それはボストンでの最初の年で、73試合に登板し74回1/3を投げた。シーズン当初はクローザーではなかったが、彼がクローザーであるべきだと認識するまでに時間はかからなかった。最終的に、防御率は1.09(ERA+379!!!)で、聞いて驚くな…101奪三振、9四球(!)だった。おっと、気絶してしまったよ。

ポストシーズンに入ると、ますますばかげた事態になった。10月の彼はまさに怪物で、タイガースとのALCS(ア・リーグ優勝決定シリーズ)ではMVPさえ獲得した。ポストシーズンを通して13試合、13回2/3を投げ、16奪三振、無四球、わずか1失点だった。

マリアノ・リベラとだれかを比べることはしたくないが、彼はまさにリベラ的なポストシーズンの活躍だった。彼がマウンドに上がった時点で、試合は終わったも同然だった。

2013年のポストシーズンのことを考えると、コージに関するお気に入りの事実、おそらく一番のお気に入りのスタッツのことを思い出すんだ。
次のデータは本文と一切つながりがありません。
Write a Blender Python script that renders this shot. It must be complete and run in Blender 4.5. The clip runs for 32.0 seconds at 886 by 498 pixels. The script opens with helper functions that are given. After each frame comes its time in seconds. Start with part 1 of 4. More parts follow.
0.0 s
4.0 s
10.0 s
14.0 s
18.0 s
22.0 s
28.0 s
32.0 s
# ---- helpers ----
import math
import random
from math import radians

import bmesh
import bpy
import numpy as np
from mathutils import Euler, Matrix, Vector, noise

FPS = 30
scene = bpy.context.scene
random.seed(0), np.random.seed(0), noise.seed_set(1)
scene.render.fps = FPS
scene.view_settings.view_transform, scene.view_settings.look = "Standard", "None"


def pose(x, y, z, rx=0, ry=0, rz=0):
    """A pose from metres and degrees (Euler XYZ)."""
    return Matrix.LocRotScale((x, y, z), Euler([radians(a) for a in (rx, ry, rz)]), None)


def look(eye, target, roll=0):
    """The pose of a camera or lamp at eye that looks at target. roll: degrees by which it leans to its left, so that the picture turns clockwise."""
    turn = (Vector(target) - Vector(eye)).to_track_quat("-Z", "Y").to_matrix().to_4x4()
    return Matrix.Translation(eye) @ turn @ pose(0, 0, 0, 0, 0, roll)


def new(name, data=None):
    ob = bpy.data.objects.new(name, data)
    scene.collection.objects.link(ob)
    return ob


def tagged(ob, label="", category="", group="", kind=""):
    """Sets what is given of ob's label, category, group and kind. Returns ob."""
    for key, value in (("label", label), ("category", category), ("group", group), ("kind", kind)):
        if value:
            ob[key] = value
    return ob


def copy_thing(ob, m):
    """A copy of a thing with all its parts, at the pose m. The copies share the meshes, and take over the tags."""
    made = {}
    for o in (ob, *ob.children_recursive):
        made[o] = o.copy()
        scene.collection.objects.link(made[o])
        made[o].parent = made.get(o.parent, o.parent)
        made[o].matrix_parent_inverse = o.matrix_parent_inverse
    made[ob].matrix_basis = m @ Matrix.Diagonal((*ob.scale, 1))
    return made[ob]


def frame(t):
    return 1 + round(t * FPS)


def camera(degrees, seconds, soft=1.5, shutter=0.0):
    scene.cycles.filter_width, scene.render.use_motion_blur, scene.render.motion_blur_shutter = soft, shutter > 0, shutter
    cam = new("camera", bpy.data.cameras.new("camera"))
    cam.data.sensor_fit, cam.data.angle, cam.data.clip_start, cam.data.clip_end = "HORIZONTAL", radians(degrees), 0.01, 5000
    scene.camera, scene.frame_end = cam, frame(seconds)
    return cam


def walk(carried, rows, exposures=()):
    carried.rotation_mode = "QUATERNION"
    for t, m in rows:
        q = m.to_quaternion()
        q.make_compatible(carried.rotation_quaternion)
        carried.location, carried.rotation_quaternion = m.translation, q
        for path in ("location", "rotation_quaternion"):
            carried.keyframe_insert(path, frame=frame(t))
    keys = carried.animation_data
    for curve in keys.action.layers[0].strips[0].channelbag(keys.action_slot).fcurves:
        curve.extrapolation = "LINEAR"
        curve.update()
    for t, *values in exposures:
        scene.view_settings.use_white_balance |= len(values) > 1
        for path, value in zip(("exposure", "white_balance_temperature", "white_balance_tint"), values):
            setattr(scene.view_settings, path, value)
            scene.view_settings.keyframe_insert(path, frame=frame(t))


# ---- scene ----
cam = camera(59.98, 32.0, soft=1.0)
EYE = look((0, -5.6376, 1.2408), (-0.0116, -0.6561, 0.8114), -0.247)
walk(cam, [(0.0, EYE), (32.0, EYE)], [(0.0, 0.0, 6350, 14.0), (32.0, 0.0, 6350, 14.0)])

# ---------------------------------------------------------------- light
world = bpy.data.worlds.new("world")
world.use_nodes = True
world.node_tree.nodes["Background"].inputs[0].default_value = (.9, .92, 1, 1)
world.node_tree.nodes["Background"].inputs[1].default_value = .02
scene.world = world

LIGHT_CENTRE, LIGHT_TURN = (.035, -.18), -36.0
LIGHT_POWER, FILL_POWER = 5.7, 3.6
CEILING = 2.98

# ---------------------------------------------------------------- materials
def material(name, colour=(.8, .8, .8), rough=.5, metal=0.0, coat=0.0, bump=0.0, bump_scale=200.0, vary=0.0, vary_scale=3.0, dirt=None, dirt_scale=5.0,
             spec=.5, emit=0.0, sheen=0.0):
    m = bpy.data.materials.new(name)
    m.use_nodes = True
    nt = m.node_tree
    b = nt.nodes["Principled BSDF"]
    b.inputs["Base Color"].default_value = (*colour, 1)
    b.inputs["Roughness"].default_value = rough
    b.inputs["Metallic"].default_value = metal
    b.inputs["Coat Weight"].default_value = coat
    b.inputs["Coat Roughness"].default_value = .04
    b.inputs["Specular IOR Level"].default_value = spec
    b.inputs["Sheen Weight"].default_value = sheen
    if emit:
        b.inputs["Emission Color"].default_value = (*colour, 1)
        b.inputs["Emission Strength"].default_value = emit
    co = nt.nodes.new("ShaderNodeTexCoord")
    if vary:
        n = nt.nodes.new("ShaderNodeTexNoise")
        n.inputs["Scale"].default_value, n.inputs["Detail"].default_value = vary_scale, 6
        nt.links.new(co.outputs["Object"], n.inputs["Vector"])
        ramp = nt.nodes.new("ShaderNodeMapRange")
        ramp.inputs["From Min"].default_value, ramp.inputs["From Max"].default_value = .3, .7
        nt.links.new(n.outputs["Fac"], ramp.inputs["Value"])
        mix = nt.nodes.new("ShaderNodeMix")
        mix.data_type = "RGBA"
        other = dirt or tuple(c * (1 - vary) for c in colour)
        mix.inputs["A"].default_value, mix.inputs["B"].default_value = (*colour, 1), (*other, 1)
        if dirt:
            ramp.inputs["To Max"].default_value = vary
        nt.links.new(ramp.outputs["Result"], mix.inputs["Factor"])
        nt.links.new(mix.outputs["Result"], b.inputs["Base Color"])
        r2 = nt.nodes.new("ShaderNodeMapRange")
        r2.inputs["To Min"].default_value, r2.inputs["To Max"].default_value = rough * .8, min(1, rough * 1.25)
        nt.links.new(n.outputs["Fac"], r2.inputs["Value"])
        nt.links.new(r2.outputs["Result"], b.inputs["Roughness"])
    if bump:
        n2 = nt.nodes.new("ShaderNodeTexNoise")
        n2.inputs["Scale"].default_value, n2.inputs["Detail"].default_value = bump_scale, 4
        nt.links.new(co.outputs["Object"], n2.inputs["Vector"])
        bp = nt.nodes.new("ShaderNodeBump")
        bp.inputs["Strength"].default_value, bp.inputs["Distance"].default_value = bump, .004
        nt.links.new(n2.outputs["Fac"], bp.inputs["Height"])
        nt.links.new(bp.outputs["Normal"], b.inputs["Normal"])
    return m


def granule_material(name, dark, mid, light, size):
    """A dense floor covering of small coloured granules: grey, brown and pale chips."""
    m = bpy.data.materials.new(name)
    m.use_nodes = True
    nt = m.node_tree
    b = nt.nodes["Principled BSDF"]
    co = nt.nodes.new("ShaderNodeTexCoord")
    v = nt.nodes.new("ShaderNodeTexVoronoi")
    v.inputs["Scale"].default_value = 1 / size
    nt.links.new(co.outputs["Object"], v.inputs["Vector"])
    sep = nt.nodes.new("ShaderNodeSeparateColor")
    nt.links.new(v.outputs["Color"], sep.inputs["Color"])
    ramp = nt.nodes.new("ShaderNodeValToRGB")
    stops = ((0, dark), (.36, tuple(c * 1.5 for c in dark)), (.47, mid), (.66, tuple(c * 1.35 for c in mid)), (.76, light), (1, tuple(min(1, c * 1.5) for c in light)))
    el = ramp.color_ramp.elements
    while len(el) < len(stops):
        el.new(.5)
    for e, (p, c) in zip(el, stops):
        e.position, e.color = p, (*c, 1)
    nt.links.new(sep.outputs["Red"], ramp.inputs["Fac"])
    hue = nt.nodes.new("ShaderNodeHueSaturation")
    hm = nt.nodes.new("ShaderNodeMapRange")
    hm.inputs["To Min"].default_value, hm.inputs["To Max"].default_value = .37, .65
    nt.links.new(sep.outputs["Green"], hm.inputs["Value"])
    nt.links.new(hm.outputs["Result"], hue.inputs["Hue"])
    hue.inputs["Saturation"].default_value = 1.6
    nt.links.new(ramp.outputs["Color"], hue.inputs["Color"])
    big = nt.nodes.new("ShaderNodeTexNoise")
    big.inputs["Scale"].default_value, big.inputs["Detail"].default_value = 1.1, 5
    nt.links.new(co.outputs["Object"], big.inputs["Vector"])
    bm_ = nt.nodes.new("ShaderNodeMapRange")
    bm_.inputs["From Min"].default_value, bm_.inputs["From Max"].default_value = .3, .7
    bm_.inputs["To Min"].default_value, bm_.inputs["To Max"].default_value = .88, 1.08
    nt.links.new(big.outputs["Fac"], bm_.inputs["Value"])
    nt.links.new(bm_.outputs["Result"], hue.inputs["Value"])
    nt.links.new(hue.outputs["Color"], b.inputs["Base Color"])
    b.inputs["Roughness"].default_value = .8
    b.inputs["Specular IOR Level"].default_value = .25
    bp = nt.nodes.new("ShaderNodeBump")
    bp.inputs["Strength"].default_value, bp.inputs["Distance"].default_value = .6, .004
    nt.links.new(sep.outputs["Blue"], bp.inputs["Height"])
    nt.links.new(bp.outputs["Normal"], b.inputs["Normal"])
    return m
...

2013年8月3日にウエハラは1人の打者に対し四球を出した。そして、次のシーズンの4月19日まで、ポストシーズンも含めて1人の打者も歩かせることはなかったんだ。その間、彼は55人の打者を三振に切って取った。よく考えてみてくれよ。考えたかい?それは本当に途方もないことで、彼と同じレベルで四球を防ぎながら三振を積み上げる投手がまた現れるのかどうか、正直言って定かではないね」

このように、上原がレッドソックス時代に残した成績を賞賛しています。

また、数字だけではなく、ベンチで激しくハイタッチするシーンや、ビッグ・パピことデビッド・オルティーズに担ぎ上げられるおなじみのシーンも取り上げられていました。

そして、記事の最後はこう締められています。

「コージは正真正銘ボストンの街のスポーツの象徴であり、彼を見ることは独特の楽しい経験だった。これまでの人生で、どんなスポーツにおいても、それに匹敵する経験というのはなかなかない。ボストンのファンはみんな、彼が日本に戻って成功するように応援していると思う。そしてもっと大事なことには、ボストンのファンはみんな、彼がボストンとフェンウェイパークにいつでも戻ってきてくれていいと思っていることを彼に分かっていてほしいと願っているはずだ」

もちろん、この記事はこの人が自分の思いを記したものですが、上原がボストンで残したインパクトを考えると、同じように上原のピッチングを楽しみ、その時の興奮とともに記憶しているボストンのファンは少なくないはずです。

上原本人が希望していた通りメジャーでのピッチングが続けられなかったことは残念です。しかし、記録にも記憶にも残る、素晴らしいメジャーリーガーとしてのキャリアだったのではないでしょうか。